Le seul des quatre grands-parents d'Annette Wieviorka qui a survécu à la guerre était son grand-père maternel. Mais, celui qui occupe une place mythique dans sa mémoire, c'est son grand-père paterne, Wolf Wieviorka, écrivain yiddish — déporté et mort à Auschwitz — dont elle se souvient encore d'un portrait sur lequel il portait une grande barbe. Élevé en Pologne dans une famille très orthodoxe, il avait décidé d'immigrer, moins pour des raisons économiques ou d'antisémitisme que pour fuir un milieu juif étouffant qui ne lui permettait pas d'épanouir sa vocation d'écrivain. C'est au cours de ses périples qu'il rencontra sa femme, laquelle fuyait son mari. Ils ne se sont jamais mariés, car elle n'était pas divorcée de son premier mari. Cela ne les a pas empêchés d'avoir deux fils.
"J'ai relu les nouvelles de mon grand-père quand elles sont parues, et j'y ai retrouvé une grande intelligence des situations, une grande humanité. Aucune nostalgie, aucune nostalgie. Plusieurs de ces nouvelles stigmatisent justement la nostalgie du shtetl. Donc aucune nostalgie pour la vie juive passée. Et en les lisant, j'étais. J'étais fière de ce qu'il avait écrit."
Installé à Nice, son grand-père est arrêté et déporté, à peu près en même temps que le père de Serge Klarsfeld. Ils sont déportés dans le même convoi à Auschwitz. Il serait mort pendant l'évacuation de janvier 1945.
Une vie quotidienne difficile dans laquelle la culture occupe une place importante
Née d'un père qui n'a pas fait d'études, ce dernier, sans être intellectuel, était néanmoins préoccupé des choses de l'esprit. "Mon père a lu toute sa vie Le Monde, ce qui, compte tenu de son niveau d'études qui était le certificat, n'est pas coutumier. [...] Quand il a pris sa retraite, à 60 ans — après avoir travaillé depuis l'âge de douze treize ans — il a décidé de traduire depuis le yiddish et il a traduit un certain nombre de romanciers."
Annette Wieviorka décrit une vie quotidienne difficile : "C'est une époque où il y a la crise du logement. On n'arrive pas à se loger." Malgré la précarité matérielle,"Il y avait un piano dans la maison", raconte-t-elle.
Une adolescence marquée par le sentiment de différence
Dans les années d'après-guerre, la jeune Annette déteste l'école : "je n'ai pas été une bonne élève, dans une famille de premiers de la classe, ce qui est une situation parfois un peu difficile. J'ai un sentiment — probablement faux — qui est d'avoir somnolé pendant toutes mes années d'école."

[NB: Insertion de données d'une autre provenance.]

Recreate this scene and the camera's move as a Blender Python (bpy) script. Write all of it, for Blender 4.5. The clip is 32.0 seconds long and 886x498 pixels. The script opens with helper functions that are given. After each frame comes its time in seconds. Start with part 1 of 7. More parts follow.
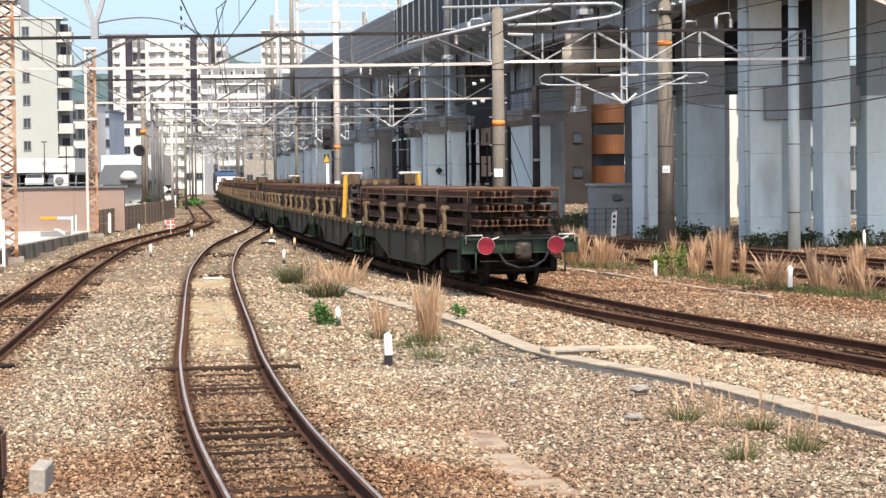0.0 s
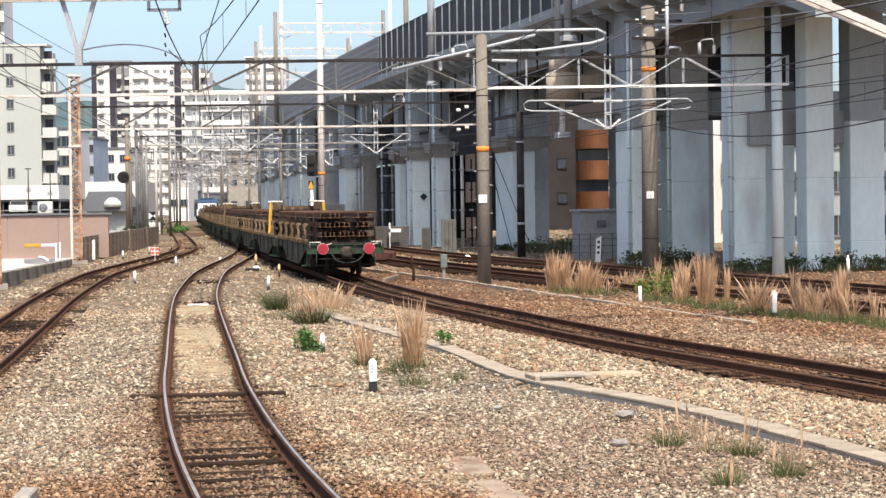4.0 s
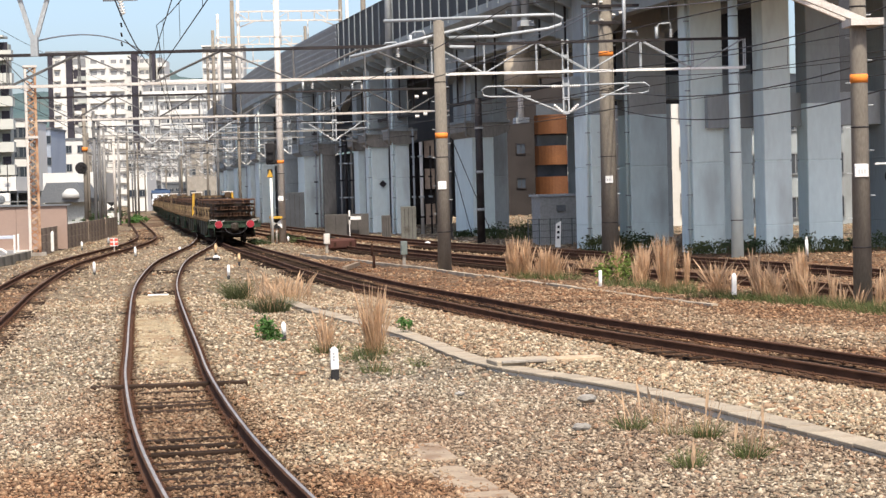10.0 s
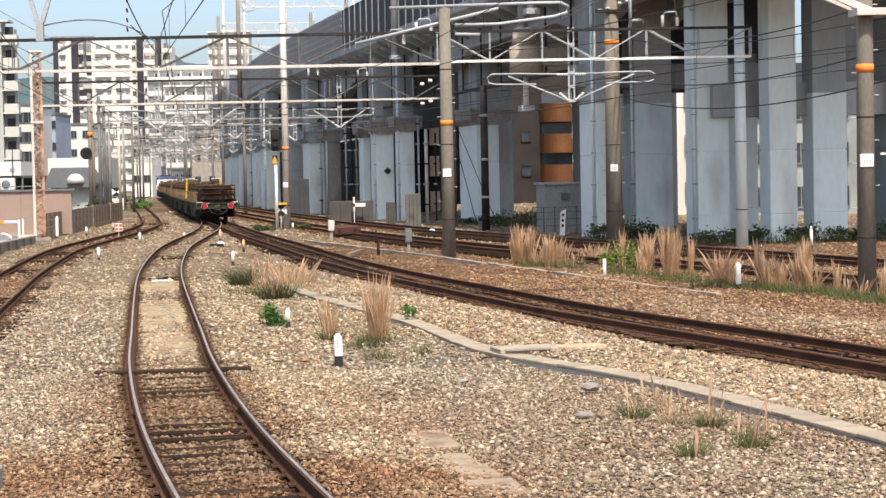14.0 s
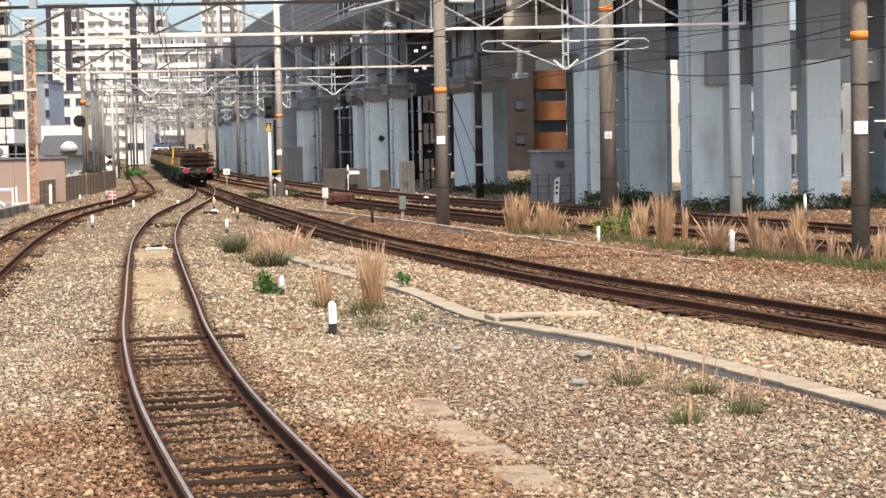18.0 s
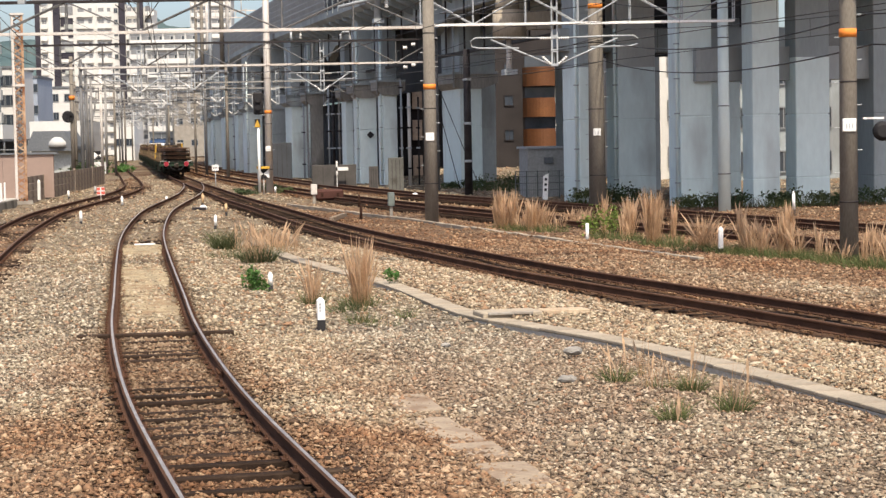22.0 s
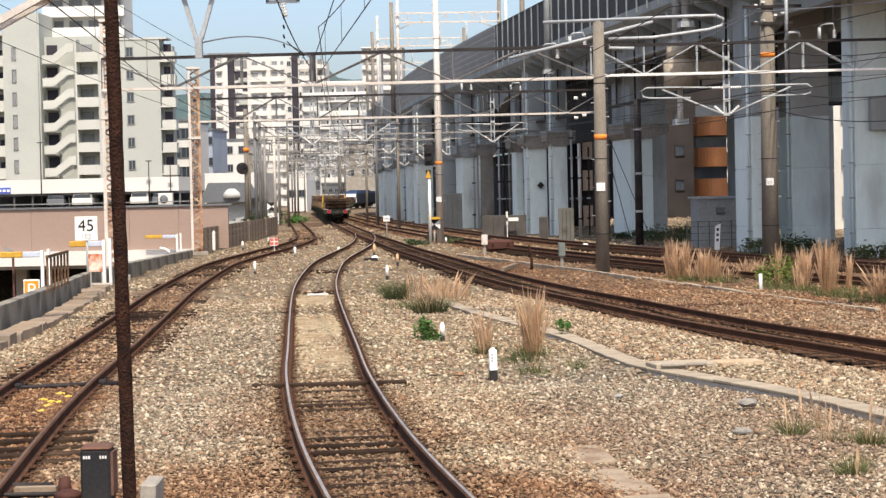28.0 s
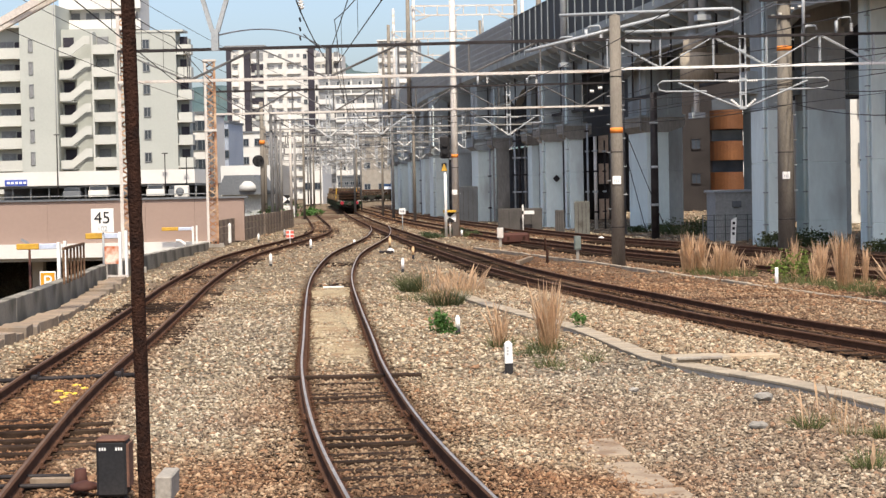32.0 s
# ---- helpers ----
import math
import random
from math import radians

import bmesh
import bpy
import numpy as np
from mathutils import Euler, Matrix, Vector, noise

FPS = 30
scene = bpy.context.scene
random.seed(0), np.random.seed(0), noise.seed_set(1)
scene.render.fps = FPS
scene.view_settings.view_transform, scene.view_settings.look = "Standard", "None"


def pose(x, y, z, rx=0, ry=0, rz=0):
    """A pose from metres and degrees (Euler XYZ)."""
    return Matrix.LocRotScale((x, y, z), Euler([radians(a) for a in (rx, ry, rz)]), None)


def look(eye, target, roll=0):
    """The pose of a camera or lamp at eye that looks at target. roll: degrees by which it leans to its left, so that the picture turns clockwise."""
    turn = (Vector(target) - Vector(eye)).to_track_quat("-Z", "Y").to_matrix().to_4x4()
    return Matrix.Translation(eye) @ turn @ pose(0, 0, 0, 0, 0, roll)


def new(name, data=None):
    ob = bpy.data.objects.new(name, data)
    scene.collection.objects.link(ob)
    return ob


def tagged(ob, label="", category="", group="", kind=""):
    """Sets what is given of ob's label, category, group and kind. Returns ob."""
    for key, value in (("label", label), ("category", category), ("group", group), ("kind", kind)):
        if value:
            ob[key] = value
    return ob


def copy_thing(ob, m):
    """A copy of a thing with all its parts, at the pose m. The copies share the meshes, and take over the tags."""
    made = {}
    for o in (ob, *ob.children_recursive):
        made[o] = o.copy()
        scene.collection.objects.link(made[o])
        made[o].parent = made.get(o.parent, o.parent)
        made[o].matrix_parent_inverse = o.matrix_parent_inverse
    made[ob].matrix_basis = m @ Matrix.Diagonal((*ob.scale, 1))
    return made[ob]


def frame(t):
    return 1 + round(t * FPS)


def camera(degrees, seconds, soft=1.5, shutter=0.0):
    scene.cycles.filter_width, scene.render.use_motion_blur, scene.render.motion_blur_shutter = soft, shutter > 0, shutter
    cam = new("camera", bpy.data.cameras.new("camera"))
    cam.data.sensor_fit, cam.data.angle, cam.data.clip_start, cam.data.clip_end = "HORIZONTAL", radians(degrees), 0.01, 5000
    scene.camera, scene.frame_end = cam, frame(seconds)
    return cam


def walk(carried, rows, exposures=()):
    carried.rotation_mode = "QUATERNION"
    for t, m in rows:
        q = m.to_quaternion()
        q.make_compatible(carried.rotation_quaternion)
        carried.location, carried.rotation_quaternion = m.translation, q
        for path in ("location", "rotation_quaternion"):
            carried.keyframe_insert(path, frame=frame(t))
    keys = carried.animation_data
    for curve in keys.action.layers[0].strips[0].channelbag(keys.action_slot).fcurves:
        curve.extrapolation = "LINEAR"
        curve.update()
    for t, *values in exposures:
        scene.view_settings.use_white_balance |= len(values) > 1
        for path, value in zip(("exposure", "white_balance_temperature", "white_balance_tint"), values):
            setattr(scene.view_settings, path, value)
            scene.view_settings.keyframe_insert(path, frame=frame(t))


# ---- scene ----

Néanmoins, elle ressent fortement sa différence : "tout le monde allait au catéchisme, tout le monde faisait sa communion. On nous donnait des petites images de communion avec le nom marqué derrière. Donc, je collectionnais ces petites images et je savais que moi, je ne faisais pas cette communion. Donc, on était à part."
En remontant le fil de ses souvenirs, Annette Wieviorka nous met en garde sur la fragilité de la mémoire : "il faut se méfier de sa propre mémoire. En même temps, c'est cette mémoire qui fait ce que l'on est, qui fait son identité. Donc c'est très compliqué. Mais bien sûr, je me méfie de mes souvenirs. Parfois, je retrouve des écrits. Une vieille lettre. [...] Je n'ai aucun souvenir de l'avoir écrite et pourtant, c'est bien moi qui l'ai écrite."